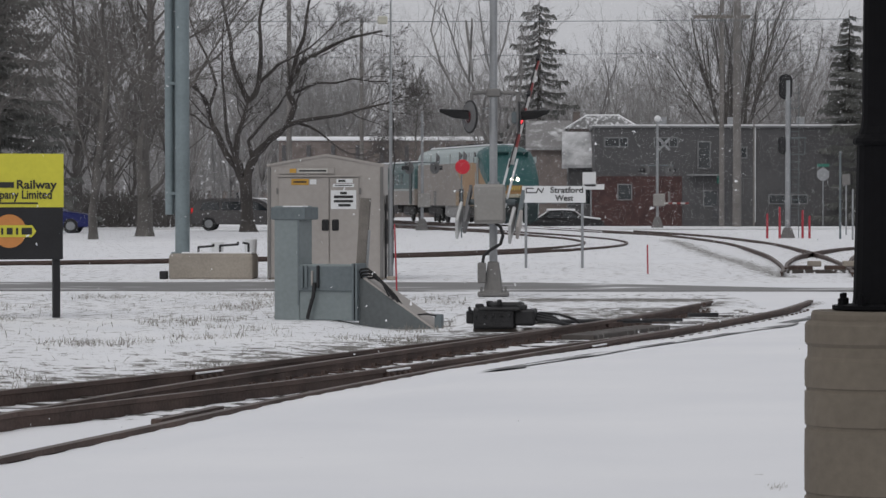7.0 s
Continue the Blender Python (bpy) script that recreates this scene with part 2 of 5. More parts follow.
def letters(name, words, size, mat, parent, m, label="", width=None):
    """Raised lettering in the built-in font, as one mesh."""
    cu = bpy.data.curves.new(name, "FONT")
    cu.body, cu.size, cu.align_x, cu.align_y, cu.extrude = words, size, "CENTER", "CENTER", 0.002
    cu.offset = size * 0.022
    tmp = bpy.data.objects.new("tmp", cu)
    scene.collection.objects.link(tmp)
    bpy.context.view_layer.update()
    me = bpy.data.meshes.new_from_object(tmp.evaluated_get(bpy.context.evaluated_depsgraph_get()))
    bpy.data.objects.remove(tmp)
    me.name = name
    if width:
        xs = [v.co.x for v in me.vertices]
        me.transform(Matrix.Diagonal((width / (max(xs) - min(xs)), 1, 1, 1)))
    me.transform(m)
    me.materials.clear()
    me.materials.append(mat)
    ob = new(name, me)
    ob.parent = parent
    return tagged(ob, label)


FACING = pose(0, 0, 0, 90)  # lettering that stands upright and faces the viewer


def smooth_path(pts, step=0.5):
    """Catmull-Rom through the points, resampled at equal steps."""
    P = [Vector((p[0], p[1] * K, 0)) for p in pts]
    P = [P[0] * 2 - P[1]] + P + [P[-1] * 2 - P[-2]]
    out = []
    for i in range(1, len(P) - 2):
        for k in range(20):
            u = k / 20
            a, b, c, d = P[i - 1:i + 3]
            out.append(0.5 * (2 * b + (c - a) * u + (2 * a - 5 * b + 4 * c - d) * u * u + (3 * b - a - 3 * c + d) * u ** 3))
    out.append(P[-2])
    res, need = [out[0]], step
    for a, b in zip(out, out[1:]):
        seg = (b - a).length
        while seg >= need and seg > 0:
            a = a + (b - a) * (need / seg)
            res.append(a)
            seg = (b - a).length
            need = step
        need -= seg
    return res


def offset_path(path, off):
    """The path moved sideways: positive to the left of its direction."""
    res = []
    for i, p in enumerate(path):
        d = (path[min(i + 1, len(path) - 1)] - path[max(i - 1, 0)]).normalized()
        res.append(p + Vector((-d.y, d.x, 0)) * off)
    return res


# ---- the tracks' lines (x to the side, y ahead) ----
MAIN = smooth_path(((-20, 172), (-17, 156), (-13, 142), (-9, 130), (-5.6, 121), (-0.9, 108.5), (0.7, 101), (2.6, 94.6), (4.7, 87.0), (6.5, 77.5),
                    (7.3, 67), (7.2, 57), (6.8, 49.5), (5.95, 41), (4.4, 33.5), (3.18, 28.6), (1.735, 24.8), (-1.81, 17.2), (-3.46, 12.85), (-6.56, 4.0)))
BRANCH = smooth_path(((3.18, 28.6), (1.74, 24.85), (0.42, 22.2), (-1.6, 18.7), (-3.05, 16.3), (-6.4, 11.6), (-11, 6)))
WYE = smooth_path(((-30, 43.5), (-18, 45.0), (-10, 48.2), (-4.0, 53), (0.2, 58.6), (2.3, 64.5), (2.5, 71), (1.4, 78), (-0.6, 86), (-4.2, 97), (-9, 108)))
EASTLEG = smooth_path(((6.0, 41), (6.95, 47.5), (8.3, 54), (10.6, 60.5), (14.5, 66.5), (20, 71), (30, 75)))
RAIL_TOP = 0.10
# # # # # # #
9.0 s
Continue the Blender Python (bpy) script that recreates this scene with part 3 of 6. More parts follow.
# # # # # # #
WHAT IS NEEDED | Each line that has the word "Continue" should be copied.

CORRECT ANSWER |
Continue the Blender Python (bpy) script that recreates this scene with part 2 of 5. More parts follow.
Continue the Blender Python (bpy) script that recreates this scene with part 3 of 6. More parts follow.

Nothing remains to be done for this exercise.